Daí as crianças distribuíam não presentes, mas cartões feitos por eles mesmos, apenas folhas de papel com desenhos e mensagens. E, o mais importante: abraçavam cada um dos anciões.
Anos mais tarde, eu mal tinha tempo para respirar, quanto mais sair, no dia de Natal. Um ou outro de meus flhos soldados sempre vinha para casa, e precisava de toda a atenção e mais um pouco. Então eu reunia a garotada solitária - os que estavam longe de casa, ou que estavam brigados com os pais - adolescentes e jovens adultos amigos dos meus filhos, ou meus estudantes, para uma refeição, presentes, etc.

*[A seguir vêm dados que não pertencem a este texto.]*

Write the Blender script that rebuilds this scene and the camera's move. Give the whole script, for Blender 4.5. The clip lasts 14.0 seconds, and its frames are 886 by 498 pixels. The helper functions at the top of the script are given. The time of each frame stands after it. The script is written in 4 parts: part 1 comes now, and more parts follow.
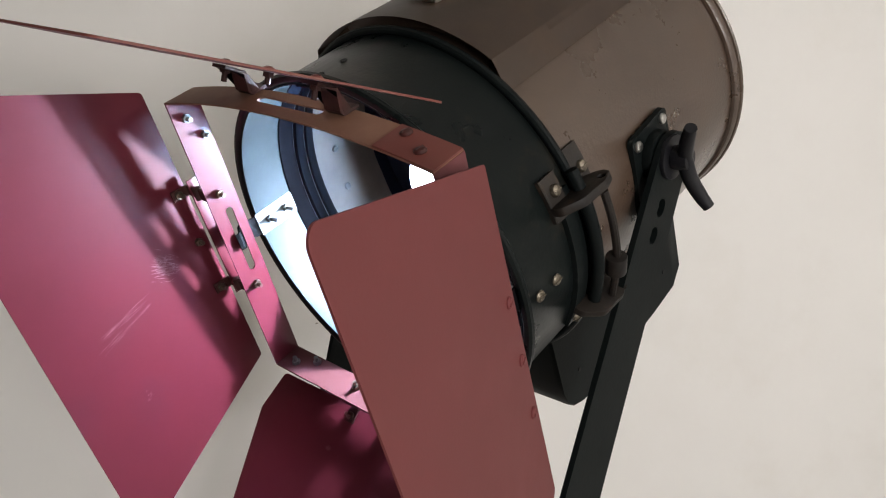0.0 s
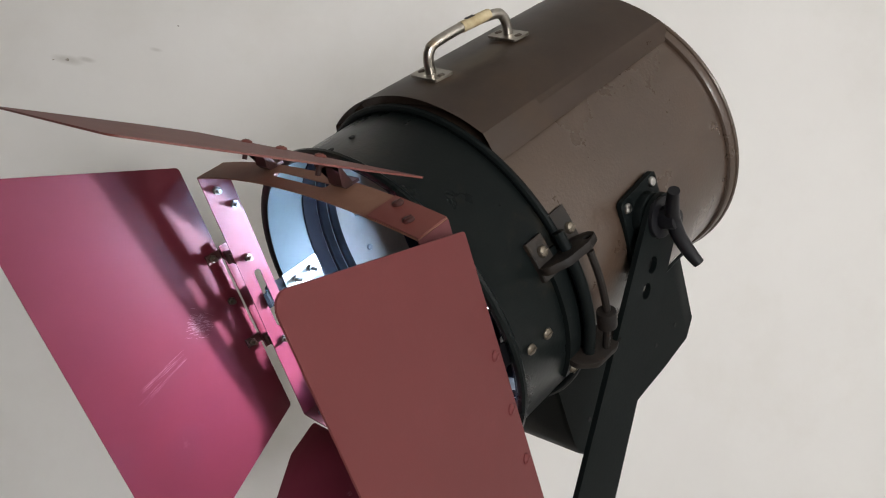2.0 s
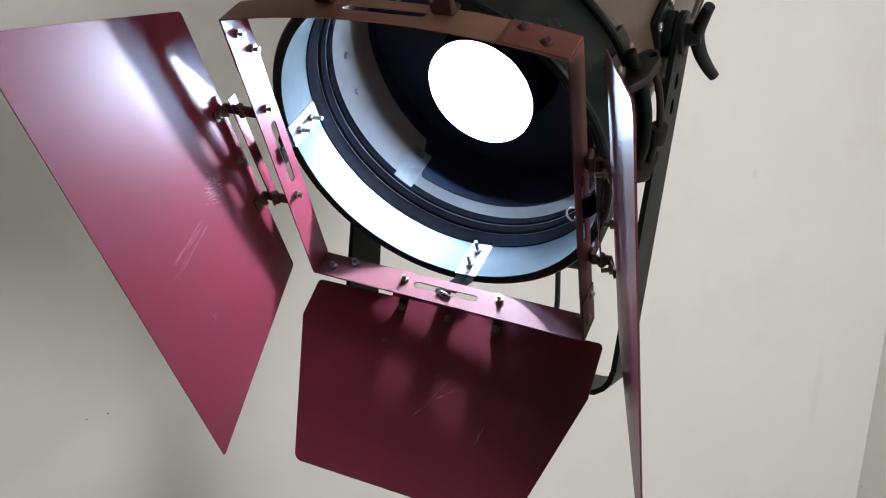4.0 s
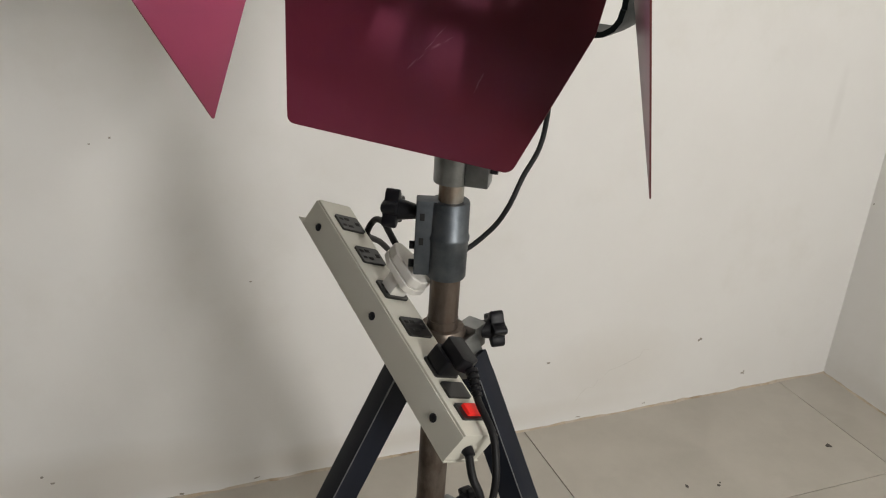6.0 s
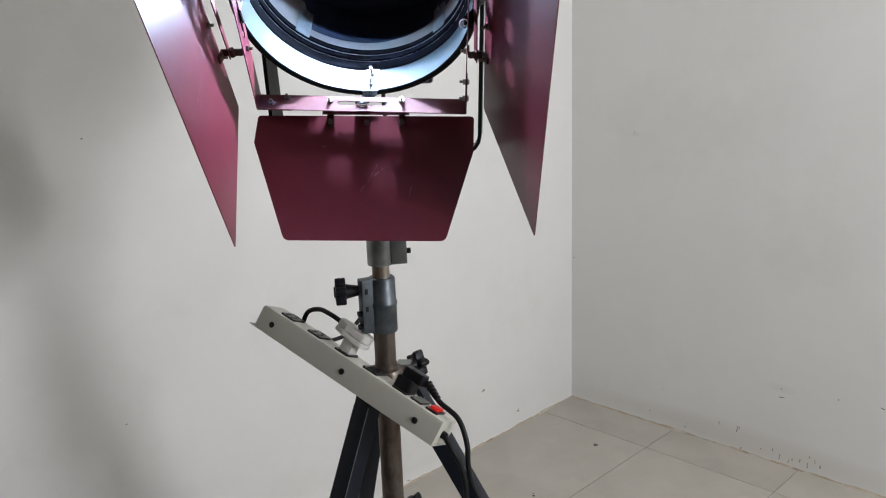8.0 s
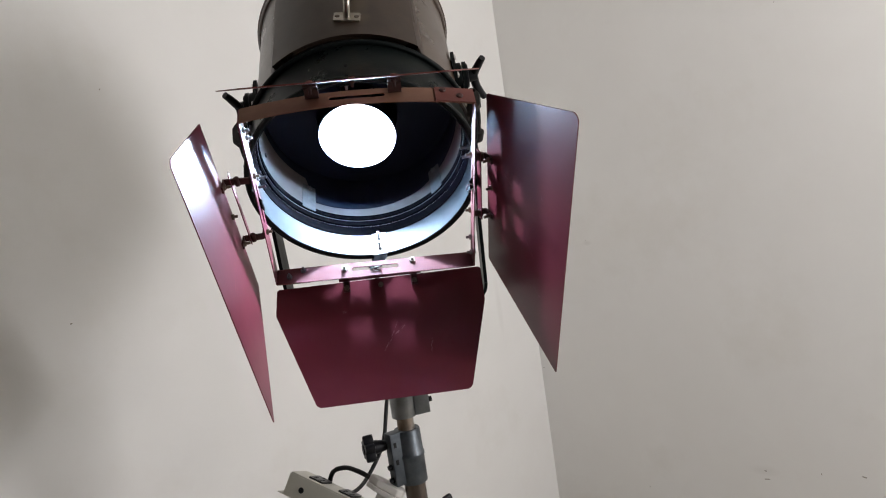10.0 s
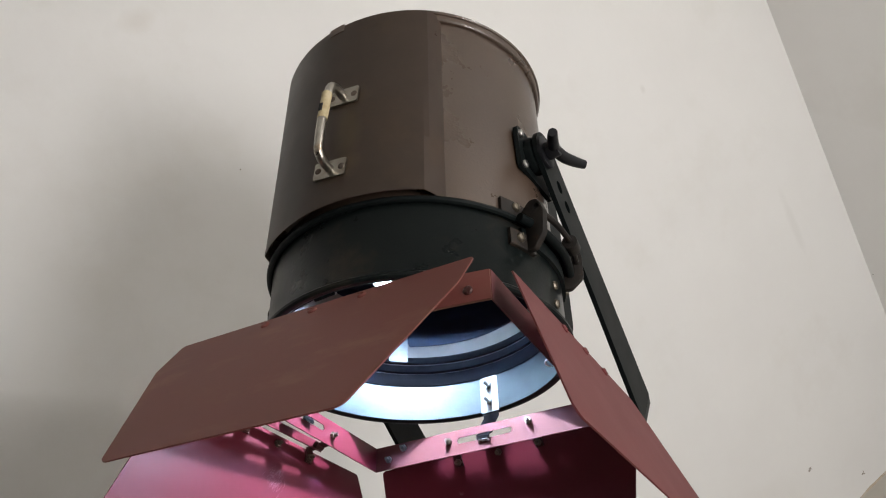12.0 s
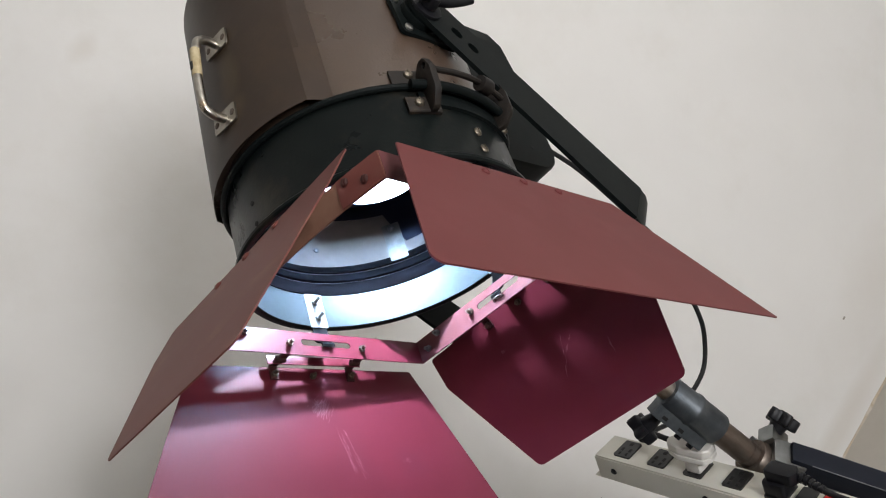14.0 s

Agora, depois que voltei do outro lado do espelho, não saio mais de casa, e, neste Natal, apenas dois de meus filhos vão estar aqui. Mas isto é o que digo agora. Não sei quem baterá à minha porta no dia de Natal, pedindo comida, roupa, o dinheiro da condução... Sejam eles quem forem, certamente serão trazido pelo Eterno, buscando abrigo onde há Luz.
Nunca estaremos sós enquanto o mundo ainda precise de nossa Luz. Que saibamos recebê-los como a Luz da Estrela Guia sobre a Sukkah do Cristo, e como a Luz das nove candeias da Hannukiah - anunciando que sim, ainda há esperança.